● **What you should do**
Pictures stay out of this copy, which runs from the first line of the material through the line containing "pole(x, y, turn)".

********

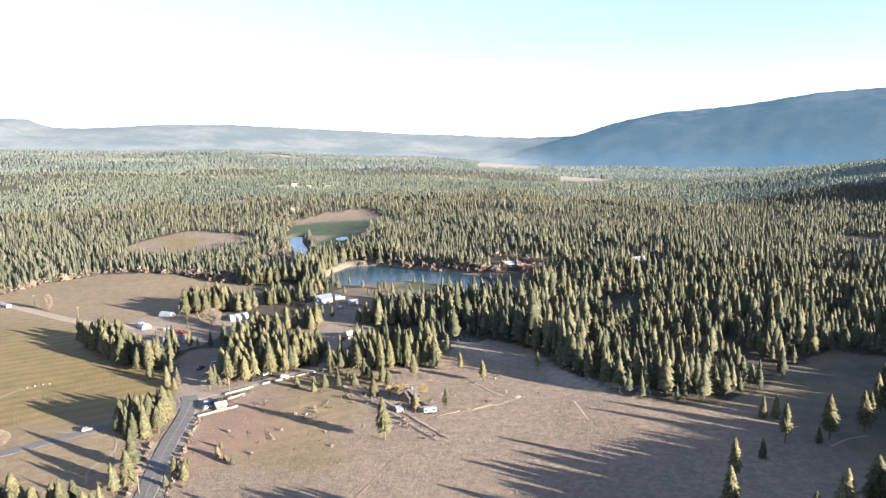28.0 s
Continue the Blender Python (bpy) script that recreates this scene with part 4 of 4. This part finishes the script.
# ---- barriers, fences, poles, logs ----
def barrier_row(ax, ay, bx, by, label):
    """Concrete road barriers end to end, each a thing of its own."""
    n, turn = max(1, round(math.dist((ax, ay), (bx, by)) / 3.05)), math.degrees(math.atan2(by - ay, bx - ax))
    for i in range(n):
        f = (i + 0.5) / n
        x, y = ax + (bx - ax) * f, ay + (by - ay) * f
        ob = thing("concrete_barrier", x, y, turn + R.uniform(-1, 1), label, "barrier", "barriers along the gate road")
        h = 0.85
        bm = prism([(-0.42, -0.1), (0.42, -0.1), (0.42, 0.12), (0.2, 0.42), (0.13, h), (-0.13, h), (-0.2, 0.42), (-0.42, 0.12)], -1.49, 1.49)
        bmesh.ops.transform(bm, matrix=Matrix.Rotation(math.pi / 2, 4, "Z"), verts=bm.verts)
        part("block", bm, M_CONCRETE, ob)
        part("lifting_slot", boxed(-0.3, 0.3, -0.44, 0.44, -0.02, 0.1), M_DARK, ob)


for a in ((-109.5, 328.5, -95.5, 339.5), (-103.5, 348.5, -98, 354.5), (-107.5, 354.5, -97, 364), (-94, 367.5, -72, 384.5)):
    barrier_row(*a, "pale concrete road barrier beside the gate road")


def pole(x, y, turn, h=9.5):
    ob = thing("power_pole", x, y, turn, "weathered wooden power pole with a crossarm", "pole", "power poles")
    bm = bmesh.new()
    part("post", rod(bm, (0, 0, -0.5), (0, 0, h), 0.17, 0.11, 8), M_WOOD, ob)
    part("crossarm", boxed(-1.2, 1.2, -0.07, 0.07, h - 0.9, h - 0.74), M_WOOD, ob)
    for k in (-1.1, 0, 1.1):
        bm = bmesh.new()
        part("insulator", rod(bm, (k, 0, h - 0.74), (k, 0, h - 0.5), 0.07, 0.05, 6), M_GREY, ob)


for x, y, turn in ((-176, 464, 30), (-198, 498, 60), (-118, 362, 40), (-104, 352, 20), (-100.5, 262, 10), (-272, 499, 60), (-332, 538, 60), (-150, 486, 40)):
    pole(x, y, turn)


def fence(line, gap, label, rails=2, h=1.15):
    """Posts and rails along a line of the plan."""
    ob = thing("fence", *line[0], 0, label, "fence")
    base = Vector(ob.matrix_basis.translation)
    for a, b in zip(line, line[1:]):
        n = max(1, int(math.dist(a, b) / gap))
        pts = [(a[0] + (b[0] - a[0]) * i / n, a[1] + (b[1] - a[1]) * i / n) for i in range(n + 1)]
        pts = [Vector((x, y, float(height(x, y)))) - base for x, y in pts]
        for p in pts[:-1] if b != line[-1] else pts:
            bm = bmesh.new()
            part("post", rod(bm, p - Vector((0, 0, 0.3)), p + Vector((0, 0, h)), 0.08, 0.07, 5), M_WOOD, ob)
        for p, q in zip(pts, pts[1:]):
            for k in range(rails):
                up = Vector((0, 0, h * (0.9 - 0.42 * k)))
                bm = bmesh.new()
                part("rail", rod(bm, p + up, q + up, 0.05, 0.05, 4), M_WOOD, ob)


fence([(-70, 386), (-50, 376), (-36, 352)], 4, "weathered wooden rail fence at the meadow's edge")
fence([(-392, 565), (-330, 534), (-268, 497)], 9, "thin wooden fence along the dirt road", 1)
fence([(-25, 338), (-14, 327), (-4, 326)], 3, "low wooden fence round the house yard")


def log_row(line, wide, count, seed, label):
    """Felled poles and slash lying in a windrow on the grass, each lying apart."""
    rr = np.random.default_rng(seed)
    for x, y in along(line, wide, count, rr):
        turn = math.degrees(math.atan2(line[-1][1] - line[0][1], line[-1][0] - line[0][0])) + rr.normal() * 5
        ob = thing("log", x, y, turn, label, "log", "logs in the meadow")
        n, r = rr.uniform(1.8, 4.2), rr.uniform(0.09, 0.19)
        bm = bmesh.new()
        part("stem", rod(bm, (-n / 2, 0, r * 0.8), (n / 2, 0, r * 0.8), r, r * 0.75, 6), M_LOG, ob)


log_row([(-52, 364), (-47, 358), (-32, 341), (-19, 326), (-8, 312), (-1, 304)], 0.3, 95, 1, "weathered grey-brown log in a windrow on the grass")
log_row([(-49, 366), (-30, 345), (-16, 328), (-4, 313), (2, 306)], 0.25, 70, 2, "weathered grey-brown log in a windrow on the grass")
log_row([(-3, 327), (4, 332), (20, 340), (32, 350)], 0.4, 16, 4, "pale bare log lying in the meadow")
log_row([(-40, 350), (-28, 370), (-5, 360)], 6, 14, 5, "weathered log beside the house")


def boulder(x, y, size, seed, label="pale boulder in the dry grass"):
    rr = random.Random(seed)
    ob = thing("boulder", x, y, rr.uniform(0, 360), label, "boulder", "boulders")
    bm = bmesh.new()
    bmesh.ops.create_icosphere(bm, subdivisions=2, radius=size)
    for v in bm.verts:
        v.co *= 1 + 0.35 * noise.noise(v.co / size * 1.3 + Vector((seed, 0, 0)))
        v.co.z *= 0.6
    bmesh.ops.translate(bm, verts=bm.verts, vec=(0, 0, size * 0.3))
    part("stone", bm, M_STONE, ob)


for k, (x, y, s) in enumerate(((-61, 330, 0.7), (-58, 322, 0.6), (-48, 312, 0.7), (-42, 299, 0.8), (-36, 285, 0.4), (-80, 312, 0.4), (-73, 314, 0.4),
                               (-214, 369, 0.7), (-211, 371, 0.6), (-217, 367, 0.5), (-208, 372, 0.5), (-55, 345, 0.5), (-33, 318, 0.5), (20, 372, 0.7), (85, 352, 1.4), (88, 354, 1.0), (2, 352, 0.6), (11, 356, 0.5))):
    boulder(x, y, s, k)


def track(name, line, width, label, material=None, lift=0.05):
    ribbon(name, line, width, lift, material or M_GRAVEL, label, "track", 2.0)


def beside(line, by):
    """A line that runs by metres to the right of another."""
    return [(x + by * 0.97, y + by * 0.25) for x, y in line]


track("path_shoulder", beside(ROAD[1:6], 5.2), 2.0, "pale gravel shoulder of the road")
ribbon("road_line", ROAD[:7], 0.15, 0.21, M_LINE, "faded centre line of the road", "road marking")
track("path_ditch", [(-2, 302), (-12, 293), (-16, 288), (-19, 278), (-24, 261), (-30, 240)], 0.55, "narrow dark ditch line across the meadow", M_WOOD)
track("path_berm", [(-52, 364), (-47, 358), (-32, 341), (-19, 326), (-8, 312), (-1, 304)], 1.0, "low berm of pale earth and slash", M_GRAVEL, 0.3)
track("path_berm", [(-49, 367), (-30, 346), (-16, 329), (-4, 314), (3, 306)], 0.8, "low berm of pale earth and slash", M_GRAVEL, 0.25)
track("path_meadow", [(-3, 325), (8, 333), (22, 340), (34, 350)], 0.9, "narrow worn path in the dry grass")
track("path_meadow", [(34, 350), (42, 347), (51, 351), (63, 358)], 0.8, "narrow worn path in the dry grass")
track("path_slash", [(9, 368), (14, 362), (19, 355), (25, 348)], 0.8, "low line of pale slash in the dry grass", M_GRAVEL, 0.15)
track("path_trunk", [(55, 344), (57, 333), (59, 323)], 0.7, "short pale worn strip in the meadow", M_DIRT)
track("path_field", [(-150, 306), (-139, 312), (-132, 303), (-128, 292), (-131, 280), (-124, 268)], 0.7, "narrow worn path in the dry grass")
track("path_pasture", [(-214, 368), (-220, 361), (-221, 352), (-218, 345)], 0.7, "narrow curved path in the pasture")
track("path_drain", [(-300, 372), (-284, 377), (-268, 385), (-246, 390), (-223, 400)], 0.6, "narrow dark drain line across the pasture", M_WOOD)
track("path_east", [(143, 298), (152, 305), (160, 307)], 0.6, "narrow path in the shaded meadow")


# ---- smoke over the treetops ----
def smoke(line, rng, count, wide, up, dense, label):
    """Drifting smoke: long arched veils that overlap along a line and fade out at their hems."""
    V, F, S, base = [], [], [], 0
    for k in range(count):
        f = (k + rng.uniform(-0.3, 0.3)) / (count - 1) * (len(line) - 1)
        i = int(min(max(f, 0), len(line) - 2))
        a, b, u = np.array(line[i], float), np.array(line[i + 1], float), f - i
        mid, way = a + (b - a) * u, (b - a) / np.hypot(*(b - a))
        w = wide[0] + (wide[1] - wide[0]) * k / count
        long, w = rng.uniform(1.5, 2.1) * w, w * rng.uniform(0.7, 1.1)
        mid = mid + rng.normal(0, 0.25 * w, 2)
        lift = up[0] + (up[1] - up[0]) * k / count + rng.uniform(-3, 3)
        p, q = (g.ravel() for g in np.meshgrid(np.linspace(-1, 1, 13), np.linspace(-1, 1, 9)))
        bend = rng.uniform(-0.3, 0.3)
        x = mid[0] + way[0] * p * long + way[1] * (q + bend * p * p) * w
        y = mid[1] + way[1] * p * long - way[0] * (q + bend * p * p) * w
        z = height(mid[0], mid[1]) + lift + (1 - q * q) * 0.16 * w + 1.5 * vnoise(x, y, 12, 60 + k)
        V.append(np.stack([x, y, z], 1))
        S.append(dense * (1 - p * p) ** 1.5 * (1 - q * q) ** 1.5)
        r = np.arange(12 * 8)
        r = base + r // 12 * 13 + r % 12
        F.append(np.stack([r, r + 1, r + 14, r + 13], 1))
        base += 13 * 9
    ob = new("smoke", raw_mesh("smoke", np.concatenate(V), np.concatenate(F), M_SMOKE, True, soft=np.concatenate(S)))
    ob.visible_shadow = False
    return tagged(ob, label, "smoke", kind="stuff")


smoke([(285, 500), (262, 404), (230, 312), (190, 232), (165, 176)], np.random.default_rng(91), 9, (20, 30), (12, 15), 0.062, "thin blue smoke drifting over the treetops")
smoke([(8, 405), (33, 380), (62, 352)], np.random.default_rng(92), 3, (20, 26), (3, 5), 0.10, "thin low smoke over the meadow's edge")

********

● **Written solution**
28.0 s
Continue the Blender Python (bpy) script that recreates this scene with part 4 of 4. This part finishes the script.
# ---- barriers, fences, poles, logs ----
def barrier_row(ax, ay, bx, by, label):
    """Concrete road barriers end to end, each a thing of its own."""
    n, turn = max(1, round(math.dist((ax, ay), (bx, by)) / 3.05)), math.degrees(math.atan2(by - ay, bx - ax))
    for i in range(n):
        f = (i + 0.5) / n
        x, y = ax + (bx - ax) * f, ay + (by - ay) * f
        ob = thing("concrete_barrier", x, y, turn + R.uniform(-1, 1), label, "barrier", "barriers along the gate road")
        h = 0.85
        bm = prism([(-0.42, -0.1), (0.42, -0.1), (0.42, 0.12), (0.2, 0.42), (0.13, h), (-0.13, h), (-0.2, 0.42), (-0.42, 0.12)], -1.49, 1.49)
        bmesh.ops.transform(bm, matrix=Matrix.Rotation(math.pi / 2, 4, "Z"), verts=bm.verts)
        part("block", bm, M_CONCRETE, ob)
        part("lifting_slot", boxed(-0.3, 0.3, -0.44, 0.44, -0.02, 0.1), M_DARK, ob)


for a in ((-109.5, 328.5, -95.5, 339.5), (-103.5, 348.5, -98, 354.5), (-107.5, 354.5, -97, 364), (-94, 367.5, -72, 384.5)):
    barrier_row(*a, "pale concrete road barrier beside the gate road")


def pole(x, y, turn, h=9.5):
    ob = thing("power_pole", x, y, turn, "weathered wooden power pole with a crossarm", "pole", "power poles")
    bm = bmesh.new()
    part("post", rod(bm, (0, 0, -0.5), (0, 0, h), 0.17, 0.11, 8), M_WOOD, ob)
    part("crossarm", boxed(-1.2, 1.2, -0.07, 0.07, h - 0.9, h - 0.74), M_WOOD, ob)
    for k in (-1.1, 0, 1.1):
        bm = bmesh.new()
        part("insulator", rod(bm, (k, 0, h - 0.74), (k, 0, h - 0.5), 0.07, 0.05, 6), M_GREY, ob)


for x, y, turn in ((-176, 464, 30), (-198, 498, 60), (-118, 362, 40), (-104, 352, 20), (-100.5, 262, 10), (-272, 499, 60), (-332, 538, 60), (-150, 486, 40)):
    pole(x, y, turn)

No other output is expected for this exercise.